Tim Cooley’s Viewpoint column on identification of Orange County as a metropolitan statistical area (May 30) is right on. Using the names of the largest cities, Santa Ana-Anaheim-Irvine as the U.S. government now does, is confusing to everyone,including the national media.

During the late 1970s, when OC was known as Anaheim-Santa Ana, Time magazine wrote that “Anaheim-Santa Ana is the fastest growing residential area in the nation.” Time is headquartered in New York, and the editors were puzzled by the government report which provided the statistics. So, after reporting that Anaheim-Santa Ana was the fastest growing residential MSA in the nation, the magazine wrote, in parenthesis, (We don’t understand this, we have been to Anaheim and there doesn’t seem to be that much open space.)

As Tim writes, we have to get our MSA changed back to Orange County.

Martin A. Brower

Corona del Mar

The “Orange County” brand is important in ways that go beyond branding. Losing the Orange County designation on empirical data is the first step to losing the data altogether.
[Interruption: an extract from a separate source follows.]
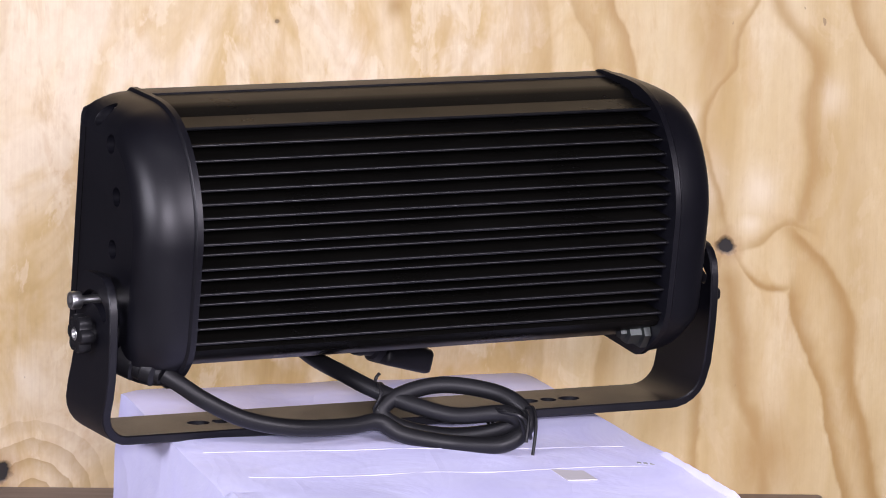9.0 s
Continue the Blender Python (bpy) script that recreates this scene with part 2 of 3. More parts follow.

Thank goodness we have Tim Cooley to bring an important issue to our attention (Viewpoint May 30). Few in the county have done more to fight the good fight in preserving and enhancing our county’s name brand capital.

Jim Doti

President and Donald Bren Distinguished Chair of Business and Economics

Chapman University

Orange

During the past two decades leaders in business, academia and the public sector have found common ground in recognizing the need to establish one clear identity for Orange County. Initially through Partnership 2010, and subsequently through other organizations and initiatives, focus and commitment were brought to bear and much progress has been made.

Kudos to Tim Cooley for providing a wake-up call in his May 30 editorial. We cannot allow our Orange County identity and brand to be compromised at any level. I urge our leaders to renew their commitment and rally together once again to preserve and enhance our brand.

Gary Liebl

Maui


More Great Park

Russell Niewiarowski is correct in praising The Irvine Company Chairman Donald Bren’s 50,000 acre “Great Park,” while panning ex-Irvine Mayor Larry Agran’s foolish 4,700-acre Great Park. But he is wrong in asking for a reasonable reconfigured airport at El Toro, which simply does not make sense (Great Park, June 6).

Niewiarowski’s reasoning puts him squarely into the anti-airport coalition of South County led by Agran, which he claims to abhor.

El Toro has been approved by the Federal Aviation Administration, and it has a very important feature that saves the airlines millions of dollars per day in fuel costs and schedule times. The airplanes take off to the north and to the east,in the direction they want to go,from cross runways in a calm sheltered valley. It would be foolhardy to try to turn this natural advantage into an inefficient John Wayne Airport, which upsets Donald Bren, the pilots and the airlines.